⟨

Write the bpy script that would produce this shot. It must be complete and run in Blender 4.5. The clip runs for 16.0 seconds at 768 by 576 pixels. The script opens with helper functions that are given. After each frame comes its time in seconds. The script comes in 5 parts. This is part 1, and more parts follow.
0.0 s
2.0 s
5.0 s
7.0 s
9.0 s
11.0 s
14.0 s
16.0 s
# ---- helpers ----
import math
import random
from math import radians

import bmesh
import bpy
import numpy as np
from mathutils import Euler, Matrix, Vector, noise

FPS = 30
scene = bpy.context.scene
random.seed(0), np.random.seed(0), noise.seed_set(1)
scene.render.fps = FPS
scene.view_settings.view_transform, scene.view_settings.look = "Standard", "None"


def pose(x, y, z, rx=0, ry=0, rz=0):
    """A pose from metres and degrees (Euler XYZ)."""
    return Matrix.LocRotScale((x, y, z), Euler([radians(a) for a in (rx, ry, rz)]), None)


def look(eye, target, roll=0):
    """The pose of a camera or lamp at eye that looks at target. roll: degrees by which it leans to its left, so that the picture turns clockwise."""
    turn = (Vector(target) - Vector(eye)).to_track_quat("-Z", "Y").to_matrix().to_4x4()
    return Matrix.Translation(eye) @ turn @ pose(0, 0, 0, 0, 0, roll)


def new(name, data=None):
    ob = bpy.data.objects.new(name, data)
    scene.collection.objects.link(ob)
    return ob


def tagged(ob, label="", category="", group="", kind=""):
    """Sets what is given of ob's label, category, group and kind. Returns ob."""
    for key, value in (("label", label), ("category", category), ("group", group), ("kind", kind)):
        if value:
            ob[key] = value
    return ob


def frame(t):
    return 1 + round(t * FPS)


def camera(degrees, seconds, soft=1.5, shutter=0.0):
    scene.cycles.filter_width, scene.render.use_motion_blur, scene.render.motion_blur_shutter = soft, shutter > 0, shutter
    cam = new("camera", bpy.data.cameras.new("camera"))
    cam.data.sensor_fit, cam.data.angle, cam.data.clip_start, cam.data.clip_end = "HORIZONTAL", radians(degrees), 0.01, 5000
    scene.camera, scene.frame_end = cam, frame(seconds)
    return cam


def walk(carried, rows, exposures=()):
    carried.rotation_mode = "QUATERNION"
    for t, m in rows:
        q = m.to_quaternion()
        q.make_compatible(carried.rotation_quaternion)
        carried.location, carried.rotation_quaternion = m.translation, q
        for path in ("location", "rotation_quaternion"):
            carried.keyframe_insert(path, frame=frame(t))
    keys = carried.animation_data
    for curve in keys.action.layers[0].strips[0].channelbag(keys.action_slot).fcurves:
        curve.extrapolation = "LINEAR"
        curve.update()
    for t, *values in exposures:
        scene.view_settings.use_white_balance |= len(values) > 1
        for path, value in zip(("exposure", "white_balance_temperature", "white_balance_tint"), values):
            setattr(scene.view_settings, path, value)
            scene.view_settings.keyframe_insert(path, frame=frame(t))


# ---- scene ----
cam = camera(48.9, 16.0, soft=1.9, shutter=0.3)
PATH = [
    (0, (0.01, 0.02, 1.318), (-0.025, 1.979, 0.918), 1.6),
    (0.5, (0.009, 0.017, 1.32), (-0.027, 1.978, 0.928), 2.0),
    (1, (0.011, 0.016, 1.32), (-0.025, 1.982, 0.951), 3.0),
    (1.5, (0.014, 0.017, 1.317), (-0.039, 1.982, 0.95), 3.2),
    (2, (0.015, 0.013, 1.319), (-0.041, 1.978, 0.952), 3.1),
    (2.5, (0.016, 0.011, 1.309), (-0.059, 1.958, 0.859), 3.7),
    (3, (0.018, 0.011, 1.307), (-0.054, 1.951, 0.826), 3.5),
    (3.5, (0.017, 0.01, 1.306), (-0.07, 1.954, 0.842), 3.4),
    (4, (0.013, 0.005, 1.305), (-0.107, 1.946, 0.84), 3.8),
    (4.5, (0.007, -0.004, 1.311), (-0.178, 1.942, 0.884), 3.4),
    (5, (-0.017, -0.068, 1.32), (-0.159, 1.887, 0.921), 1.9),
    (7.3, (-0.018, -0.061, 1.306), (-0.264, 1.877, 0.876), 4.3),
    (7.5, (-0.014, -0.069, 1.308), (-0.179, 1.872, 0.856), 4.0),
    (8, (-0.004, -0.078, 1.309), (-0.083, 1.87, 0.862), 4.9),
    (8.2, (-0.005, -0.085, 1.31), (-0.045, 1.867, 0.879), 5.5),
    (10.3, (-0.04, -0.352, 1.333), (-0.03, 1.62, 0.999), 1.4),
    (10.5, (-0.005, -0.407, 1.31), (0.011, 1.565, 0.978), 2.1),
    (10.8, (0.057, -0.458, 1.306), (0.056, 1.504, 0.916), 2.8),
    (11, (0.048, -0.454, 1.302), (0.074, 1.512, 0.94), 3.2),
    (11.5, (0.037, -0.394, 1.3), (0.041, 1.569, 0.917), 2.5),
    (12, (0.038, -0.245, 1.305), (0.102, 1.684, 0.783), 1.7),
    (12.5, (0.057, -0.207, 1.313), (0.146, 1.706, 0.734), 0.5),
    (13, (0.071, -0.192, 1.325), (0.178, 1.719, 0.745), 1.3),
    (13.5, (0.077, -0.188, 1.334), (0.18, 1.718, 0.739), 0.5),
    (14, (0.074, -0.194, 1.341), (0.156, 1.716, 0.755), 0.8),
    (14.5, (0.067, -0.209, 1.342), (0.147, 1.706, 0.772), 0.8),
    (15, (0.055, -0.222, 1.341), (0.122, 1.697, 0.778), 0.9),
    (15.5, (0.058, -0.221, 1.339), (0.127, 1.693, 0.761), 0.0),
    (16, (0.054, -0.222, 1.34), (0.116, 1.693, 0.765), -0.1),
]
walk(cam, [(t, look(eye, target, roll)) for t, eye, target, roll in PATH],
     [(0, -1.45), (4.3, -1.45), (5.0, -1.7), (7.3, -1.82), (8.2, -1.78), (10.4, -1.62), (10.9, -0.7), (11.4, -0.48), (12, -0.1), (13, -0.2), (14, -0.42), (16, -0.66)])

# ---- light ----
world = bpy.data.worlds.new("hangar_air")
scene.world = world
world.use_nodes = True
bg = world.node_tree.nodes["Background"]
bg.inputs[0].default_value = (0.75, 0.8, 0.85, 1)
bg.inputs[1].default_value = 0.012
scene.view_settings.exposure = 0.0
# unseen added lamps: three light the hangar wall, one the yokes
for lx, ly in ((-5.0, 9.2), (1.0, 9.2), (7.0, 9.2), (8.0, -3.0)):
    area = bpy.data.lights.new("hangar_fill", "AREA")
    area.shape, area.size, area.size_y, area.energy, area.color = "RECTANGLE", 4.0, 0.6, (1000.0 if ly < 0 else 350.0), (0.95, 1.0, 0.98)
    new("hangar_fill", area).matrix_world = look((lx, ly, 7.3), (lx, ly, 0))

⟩

## What needs to be done:
Within the material above, extract exactly the lines that start at the line containing "for t, *values" and stop after the line containing "scene.view_settings.keyframe_insert(path, frame=frame(t))", and only those.

## Completed exercise:
    for t, *values in exposures:
        scene.view_settings.use_white_balance |= len(values) > 1
        for path, value in zip(("exposure", "white_balance_temperature", "white_balance_tint"), values):
            setattr(scene.view_settings, path, value)
            scene.view_settings.keyframe_insert(path, frame=frame(t))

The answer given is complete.